O apelo funciona apenas para figuras que o espectador seja capaz de reconhecer, o que reduz o show dos derrotados às categorias dos atores e direção. Se é o que no fundo interessa, talvez seja a hora de a Academia de Artes e Ciências Cinematográficas de Hollywood se inspirar no enxuto prêmio do Screen Actors Guild, o sindicato dos atores, e abreviar a cerimônia para manter a audiência.

Ritmo apressado
Foi notável o esforço, neste ano, para apressar o ritmo e reduzir ao máximo os tempos vazios provocados pelos prêmios obscuros. Ainda assim, a quantidade de categorias e a enfadonha apresentação das canções indicadas tornaram muito difícil a compactação. Para complicar, a greve dos roteiristas espremeu em duas semanas o período de redação do programa e expôs um acabamento mais bruto do que o habitual.

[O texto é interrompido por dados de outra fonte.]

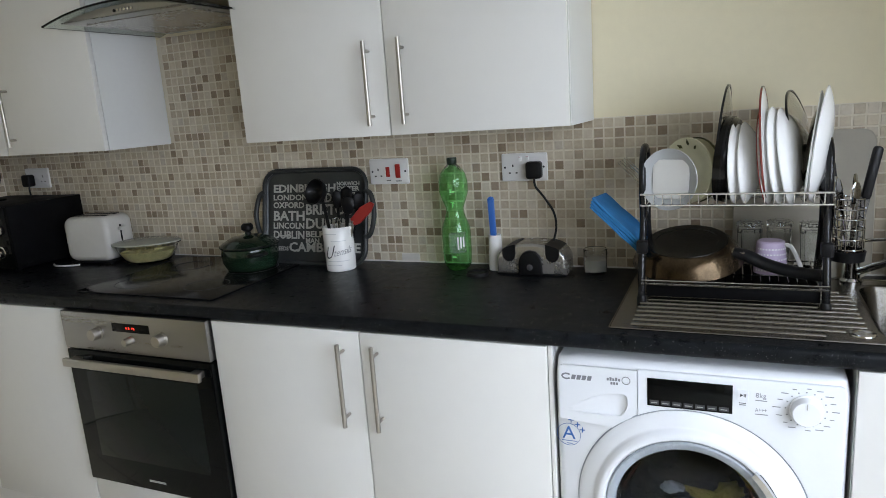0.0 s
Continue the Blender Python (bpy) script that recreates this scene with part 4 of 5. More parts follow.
for x, y in ((3.098, -0.142), (3.168, -0.128), (3.243, -0.146)):
    beads = [moved(lathe([(0, -0.006), (0.0042, -0.0042), (0.006, 0), (0.0042, 0.0042), (0, 0.006)], 8), pose(0.0265 * math.cos(k * math.pi / 5), 0.0265 * math.sin(k * math.pi / 5), 0.109)) for k in range(10)]
    single("drinking_glass", merge(*beads, lathe([(0.026, 0.0), (0.031, 0.090), (0.033, 0.104), (0.031, 0.112), (0.024, 0.114), (0.0, 0.114), (0.0, 0.098), (0.022, 0.096), (0.0285, 0.086), (0.0235, 0.0)], 11, True)), M["cut_glass"], (x, y, TOP + 0.056), "clear glass tumbler drying upside down", "glass", "tumblers in the dish rack", smooth=False)


def spotted_mug():
    m = thing("mug", pose(3.146, -0.205, TOP + 0.054, 0, 0, 6) @ Matrix.Scale(0.98, 4), "lilac mug with white dots drying upside down", "mug")
    b = part("body", lathe([(0.040, 0.0), (0.040, 0.004), (0.035, 0.060), (0.033, 0.078), (0.028, 0.082), (0, 0.080), (0, 0.074), (0.031, 0.072), (0.036, 0.002)], 32, True), M["lilac"], m)
    part("handle", tube(spline([(0.030, -0.012, 0.072), (0.044, -0.018, 0.068), (0.058, -0.023, 0.040), (0.066, -0.026, 0.014), (0.052, -0.020, 0.006), (0.038, -0.015, 0.012)], 5), 0.0050, 8), M["white_ceramic"], m)
    for i in range(12):
        for j in range(5):
            a = radians(-150 + 12 * i + 6 * (j % 2))
            z = 0.010 + 0.0135 * j
            r = 0.0403 - (z - 0.004) * 0.085
            part("dot", moved(lathe([(0, 0.0006), (0.0022, 0.0004), (0.0024, 0)], 8), pose(r * math.cos(a), r * math.sin(a), z, 0, 0, math.degrees(a)) @ pose(0, 0, 0, 0, 90, 0)), M["print_white"], b)
    return m


spotted_mug()
single("chopping_board", prism(rounded(-0.165, 0.165, 0.0, 0.385, 0.035), -0.004, 0.004, "y", 0.0015, 1), M["board"], pose(3.222, -0.060, TOP + 0.005, -5, 0, 0), "milky white plastic chopping board leaning on the tiles", "chopping board")


def cloth():
    """A folded cloth: three layers with uneven folded edges."""
    layers = []
    for k in range(4):
        bm = bmesh.new()
        nx, ny = 16, 10
        g = []
        for i in range(nx + 1):
            row = []
            for j in range(ny + 1):
                u, v = i / nx, j / ny
                wob = 0.0022 * noise.noise(Vector((u * 4, v * 4, k * 3.1)))
                row.append((0.165 * u + 0.004 * k * v, 0.155 * (v - 0.5), 0.0065 * k + wob))
            g.append(row)
        up = [[bm.verts.new((x, y, z + 0.0048)) for x, y, z in r] for r in g]
        dn = [[bm.verts.new((x, y, z)) for x, y, z in r] for r in g]
        for i in range(nx):
            for j in range(ny):
                bm.faces.new((up[i][j], up[i + 1][j], up[i + 1][j + 1], up[i][j + 1]))
                bm.faces.new((dn[i][j], dn[i][j + 1], dn[i + 1][j + 1], dn[i + 1][j]))
        for i in range(nx):
            bm.faces.new((dn[i][0], dn[i + 1][0], up[i + 1][0], up[i][0]))
            bm.faces.new((dn[i + 1][ny], dn[i][ny], up[i][ny], up[i + 1][ny]))
        for j in range(ny):
            bm.faces.new((dn[0][j + 1], dn[0][j], up[0][j], up[0][j + 1]))
            bm.faces.new((dn[nx][j], dn[nx][j + 1], up[nx][j + 1], up[nx][j]))
        layers.append(bm)
    return merge(*layers)


single("dish_cloth", cloth(), M["blue_cloth"], pose(2.836, -0.226, 1.034, 0, 0, 180) @ pose(0, 0, 0, 0, -44, 0), "bright blue folded cloth hung on the rack", "cloth")

# cutlery in the basket
kn = thing("knife", pose(3.306, -0.300, TOP + 0.125, 4, 9, 10), "kitchen knife with black handle, handle up", "knife", "cutlery in the basket")
part("blade", prism([(-0.010, 0.0), (0.010, 0.012), (0.010, 0.130), (-0.010, 0.130)], -0.0009, 0.0009, "y"), M["chrome"], kn, smooth=False)
part("handle", prism(rounded(-0.0095, 0.0095, 0.128, 0.246, 0.008), -0.008, 0.008, "y", 0.004, 2), M["black_plastic"], kn, "black plastic handle")
for i, (dx, dy, rx, ry, ln) in enumerate(((-0.012, 0.010, -6, -6, 0.185), (0.004, -0.014, 6, -3, 0.178), (0.012, 0.008, -4, 7, 0.19), (-0.008, -0.008, 3, -9, 0.17), (0.0, 0.014, -8, 2, 0.182))):
    single("spoon", merge(prism([(-0.003, 0.0), (0.003, 0.0), (0.006, ln - 0.05), (-0.006, ln - 0.05)], -0.001, 0.001, "y"), moved(lathe([(0, -0.026), (0.008, -0.022), (0.013, -0.006), (0.013, 0.008), (0.007, 0.024), (0, 0.027)], 16), pose(0, 0, ln - 0.028) @ Matrix.Diagonal((1, 0.22, 1, 1)))),
           M["chrome"], pose(3.300 + dx, -0.300 + dy, TOP + 0.118, rx, ry, 30 * i), "stainless steel spoon standing in the cutlery basket", "spoon", "cutlery in the basket")
single("skewer", tube([(3.298, -0.302, TOP + 0.125), (3.322, -0.293, TOP + 0.225), (3.345, -0.285, TOP + 0.322)], 0.0014, 6), M["card_tan"], (0, 0, 0), "thin pale wooden skewer standing in the cutlery basket", "skewer", "cutlery in the basket")
single("spatula", merge(prism(rounded(-0.006, 0.006, 0.0, 0.16, 0.004), -0.003, 0.003, "y"), prism(rounded(-0.018, 0.018, 0.15, 0.22, 0.012), -0.002, 0.002, "y")), M["black_plastic"], pose(3.283, -0.272, TOP + 0.118, -6, -6, 20), "black plastic spatula standing in the cutlery basket", "spatula", "cutlery in the basket")


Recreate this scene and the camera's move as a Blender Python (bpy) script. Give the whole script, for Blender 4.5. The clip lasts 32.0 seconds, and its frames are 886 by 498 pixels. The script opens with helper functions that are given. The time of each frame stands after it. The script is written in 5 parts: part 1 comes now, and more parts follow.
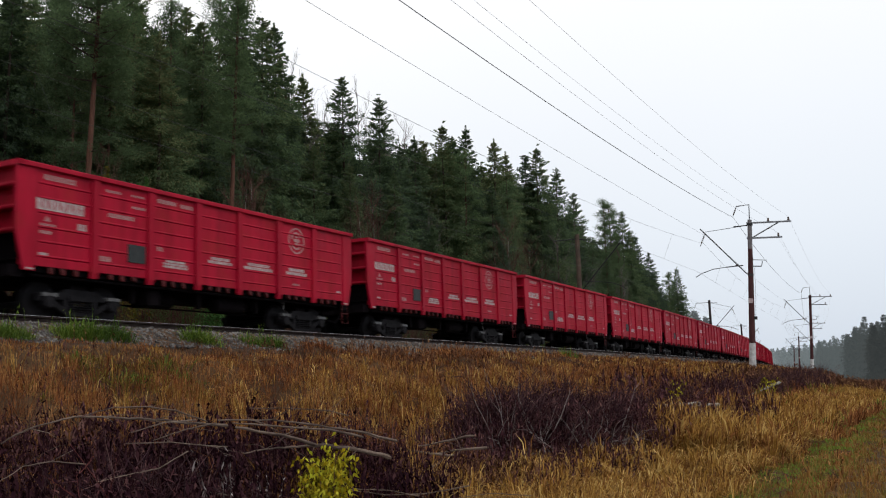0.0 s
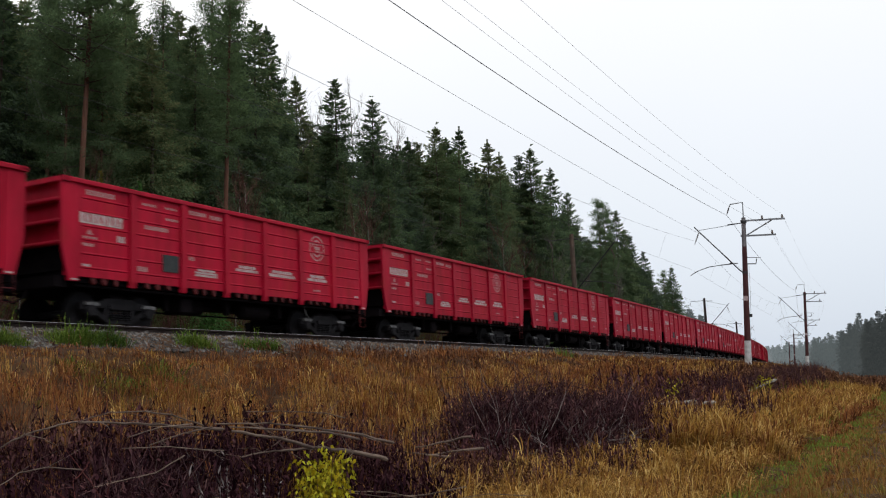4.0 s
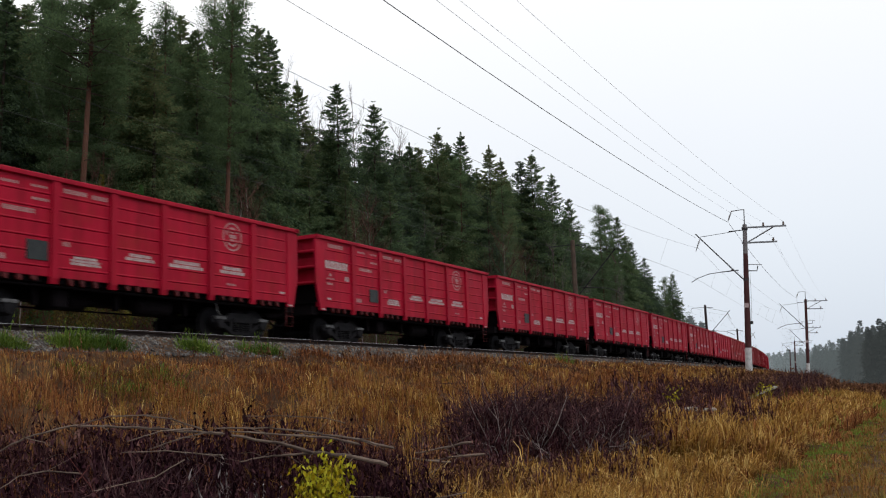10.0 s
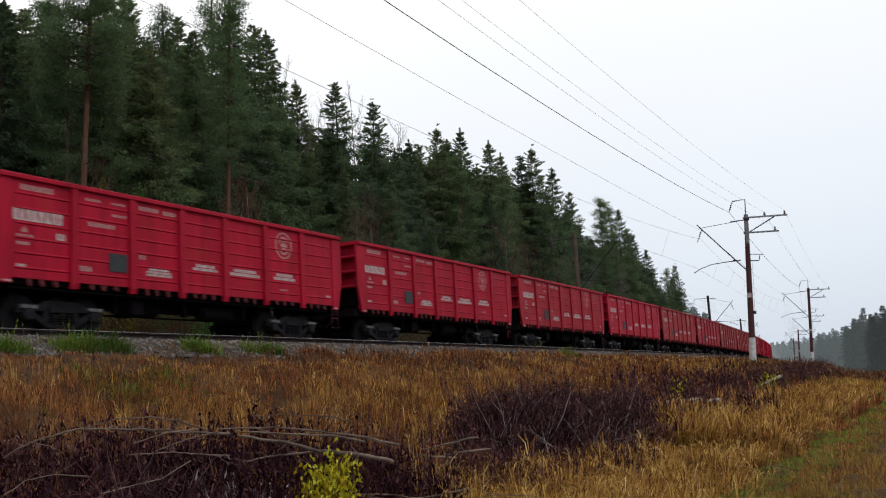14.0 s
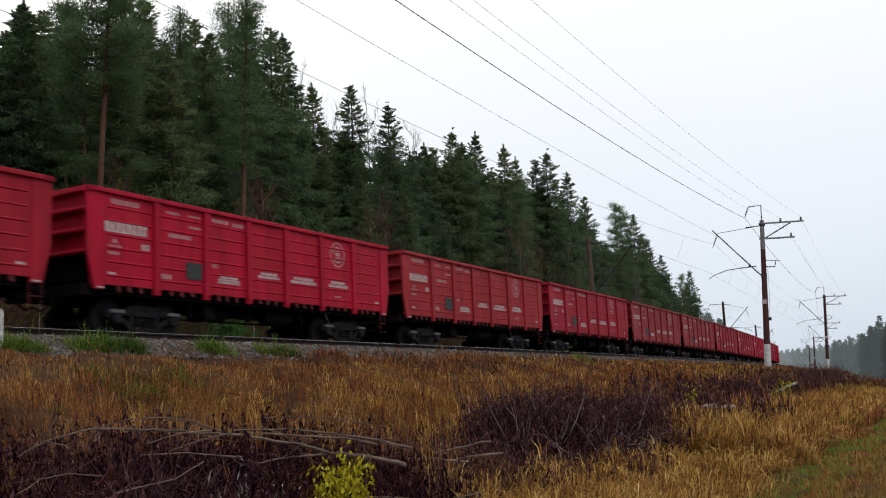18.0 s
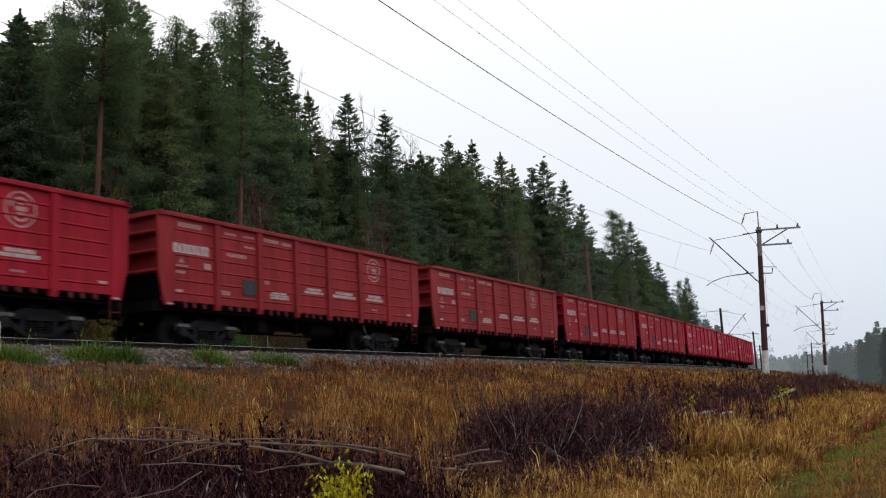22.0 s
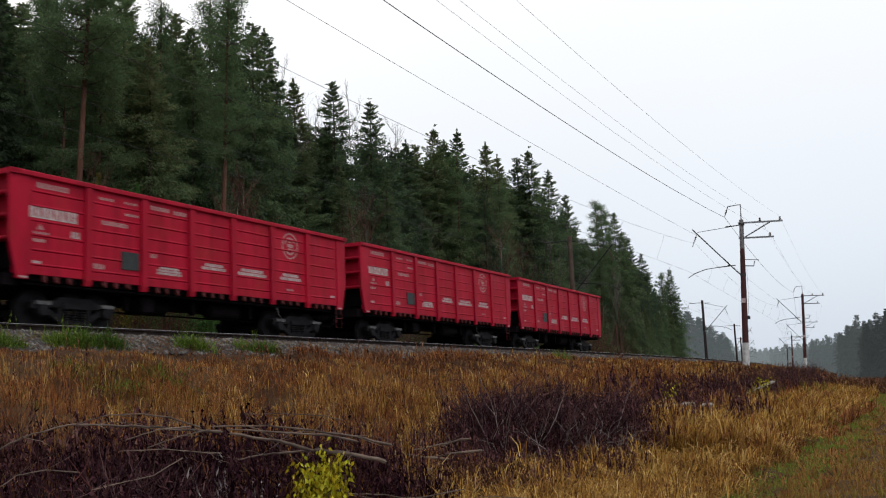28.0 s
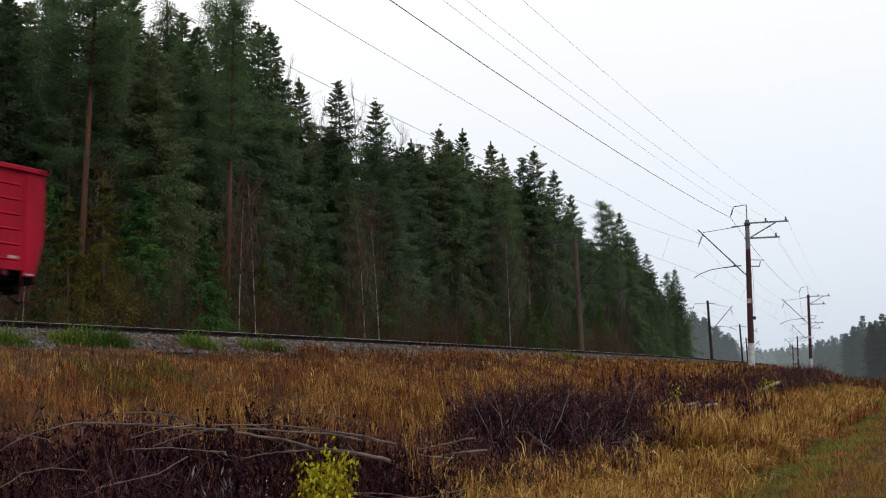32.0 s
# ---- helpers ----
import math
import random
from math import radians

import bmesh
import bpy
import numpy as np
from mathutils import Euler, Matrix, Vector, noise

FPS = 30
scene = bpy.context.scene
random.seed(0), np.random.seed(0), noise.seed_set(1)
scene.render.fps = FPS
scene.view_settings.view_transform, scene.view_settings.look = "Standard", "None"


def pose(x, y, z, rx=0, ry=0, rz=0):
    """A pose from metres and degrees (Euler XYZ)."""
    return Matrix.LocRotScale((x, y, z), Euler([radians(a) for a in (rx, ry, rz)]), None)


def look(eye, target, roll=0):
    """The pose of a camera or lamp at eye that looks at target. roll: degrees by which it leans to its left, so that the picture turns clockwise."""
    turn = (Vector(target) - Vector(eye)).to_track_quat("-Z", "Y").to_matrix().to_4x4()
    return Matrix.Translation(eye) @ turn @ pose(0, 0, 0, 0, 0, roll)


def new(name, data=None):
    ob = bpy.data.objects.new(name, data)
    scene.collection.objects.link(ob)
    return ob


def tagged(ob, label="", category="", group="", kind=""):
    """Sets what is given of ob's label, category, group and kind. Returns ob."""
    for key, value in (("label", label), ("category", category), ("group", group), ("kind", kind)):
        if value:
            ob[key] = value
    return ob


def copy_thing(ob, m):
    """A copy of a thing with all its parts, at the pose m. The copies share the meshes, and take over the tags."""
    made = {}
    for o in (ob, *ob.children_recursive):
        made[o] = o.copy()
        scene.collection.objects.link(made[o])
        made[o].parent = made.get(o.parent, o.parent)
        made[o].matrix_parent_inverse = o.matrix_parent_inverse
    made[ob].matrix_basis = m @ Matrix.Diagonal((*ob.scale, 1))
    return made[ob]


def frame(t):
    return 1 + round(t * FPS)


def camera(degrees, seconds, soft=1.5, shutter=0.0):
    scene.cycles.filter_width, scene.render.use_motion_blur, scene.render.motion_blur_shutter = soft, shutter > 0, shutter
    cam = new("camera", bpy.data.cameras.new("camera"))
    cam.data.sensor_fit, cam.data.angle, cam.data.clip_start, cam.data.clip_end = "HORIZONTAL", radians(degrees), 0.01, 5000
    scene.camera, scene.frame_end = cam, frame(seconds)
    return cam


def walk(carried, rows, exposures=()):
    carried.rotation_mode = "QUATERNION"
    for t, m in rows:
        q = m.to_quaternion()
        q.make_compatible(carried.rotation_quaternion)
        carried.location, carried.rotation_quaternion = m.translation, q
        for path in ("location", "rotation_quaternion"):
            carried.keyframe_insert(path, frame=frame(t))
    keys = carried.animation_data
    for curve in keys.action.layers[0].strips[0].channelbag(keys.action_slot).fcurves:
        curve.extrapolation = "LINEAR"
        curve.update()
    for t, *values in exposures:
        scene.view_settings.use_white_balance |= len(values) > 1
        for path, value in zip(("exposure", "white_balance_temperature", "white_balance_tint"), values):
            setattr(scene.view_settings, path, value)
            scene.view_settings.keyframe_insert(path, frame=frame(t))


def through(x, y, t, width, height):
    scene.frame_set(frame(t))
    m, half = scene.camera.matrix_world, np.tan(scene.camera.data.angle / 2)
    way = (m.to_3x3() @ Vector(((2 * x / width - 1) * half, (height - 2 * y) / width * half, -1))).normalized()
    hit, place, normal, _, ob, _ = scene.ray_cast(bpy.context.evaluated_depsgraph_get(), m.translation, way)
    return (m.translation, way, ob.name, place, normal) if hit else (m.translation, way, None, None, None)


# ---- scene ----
cam = camera(48.49, 32.0, soft=1.13, shutter=0.4)
EYE = (0.0, 0.0, 1.6)


def aim(heading, tilt, lean):
    """A pose at the eye: heading from the x axis to the left, tilt upwards, lean of the camera to its right, in degrees."""
    return pose(*EYE, 90 + tilt, 0, heading - 90) @ pose(0, 0, 0, 0, 0, -lean)


walk(cam, [
    (0.0, aim(29.109, 8.141, 1.698)), (0.5, aim(28.966, 8.226, 1.795)), (1.0, aim(28.953, 8.242, 2.395)),
    (1.5, aim(28.989, 8.157, 2.442)), (2.0, aim(29.032, 8.121, 2.594)), (2.5, aim(29.079, 8.137, 2.933)),
    (3.0, aim(28.992, 8.180, 2.697)), (3.5, aim(28.877, 8.238, 2.401)), (5.5, aim(28.607, 8.083, 2.462)),
    (6.0, aim(28.821, 8.073, 2.384)), (6.5, aim(28.982, 8.090, 2.258)), (7.0, aim(28.958, 8.049, 2.140)),
    (7.5, aim(28.925, 8.028, 1.971)), (8.0, aim(28.906, 8.025, 1.959)), (8.5, aim(28.870, 8.187, 2.041)),
    (9.0, aim(28.912, 8.422, 2.322)), (9.5, aim(28.921, 8.498, 2.180)), (10.0, aim(28.843, 8.512, 2.079)),
    (10.5, aim(28.719, 8.466, 1.966)), (11.0, aim(28.489, 8.461, 2.007)), (11.5, aim(28.273, 8.407, 2.079)),
    (12.0, aim(28.193, 8.315, 2.343)), (12.5, aim(28.168, 8.334, 2.251)), (13.0, aim(28.337, 8.447, 2.656)),
    (13.5, aim(28.559, 8.403, 3.167)), (14.0, aim(28.951, 8.287, 3.223)), (14.5, aim(29.187, 8.176, 3.001)),
    (16.5, aim(29.520, 8.531, 2.457)), (17.0, aim(29.661, 8.474, 2.536)), (17.5, aim(29.752, 8.480, 2.643)),
    (18.0, aim(29.777, 8.528, 2.627)), (18.5, aim(29.739, 8.636, 2.439)), (19.0, aim(29.691, 8.824, 2.554)),
    (19.5, aim(29.666, 8.888, 2.835)), (20.0, aim(29.726, 8.922, 2.699)), (20.5, aim(29.781, 8.886, 2.834)),
    (21.0, aim(29.853, 8.885, 2.829)), (21.5, aim(29.799, 8.953, 3.028)), (22.0, aim(29.597, 8.994, 2.946)),
    (22.5, aim(29.437, 8.988, 2.810)), (23.0, aim(29.325, 8.824, 2.544)), (23.5, aim(29.316, 8.755, 2.786)),
    (24.0, aim(29.347, 8.723, 2.819)), (24.5, aim(29.303, 8.677, 2.938)), (25.0, aim(29.281, 8.678, 2.868)),
    (25.5, aim(29.277, 8.695, 2.709)), (27.5, aim(28.709, 8.386, 2.298)), (28.0, aim(28.676, 8.319, 2.419)),
    (28.5, aim(28.667, 8.290, 2.307)), (29.0, aim(28.672, 8.206, 2.334)), (29.5, aim(28.714, 8.122, 2.144)),
    (30.0, aim(28.797, 8.137, 2.176)), (30.5, aim(28.832, 8.195, 2.156)), (31.0, aim(28.850, 8.289, 2.026)),
    (31.5, aim(28.913, 8.252, 2.206)), (32.0, aim(28.985, 8.303, 2.221)),
])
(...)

Paralelamente, havia o 80º aniversário a comemorar com a apresentação de quadros especiais. A tentativa de reverenciar os ídolos do passado enquanto se valorizavam os do presente deu a impressão de que o conceito da cerimônia deste ano foi trabalhado de maneira apressada, sem que as conexões entre uma coisa e outra sustentassem todo o programa.
Não deixa de ser curioso que essa estrutura solene e anacrônica, sobretudo para o espectador jovem do século 21, tenha ainda o poder de se sobrepor a qualquer ameaça de rebeldia, por mais comportada que seja.
Foi o Oscar dos irmãos Coen, os responsáveis por filmes dissonantes como "Gosto de Sangue" (1984) e "O Grande Lebowski" (1998). No entanto, no palco, eles pareciam ex-hippies que se transformaram em republicanos e trabalham em Wall Street.
Cabe a novos talentos como Diablo Cody, a tatuada roteirista de "Juno", apontar no futuro para um outro cenário, em que as piadas políticas do apresentador não sejam o único respiro de vida em um ambiente com cheiro de naftalina. Afinal, o negócio deles não é o show business?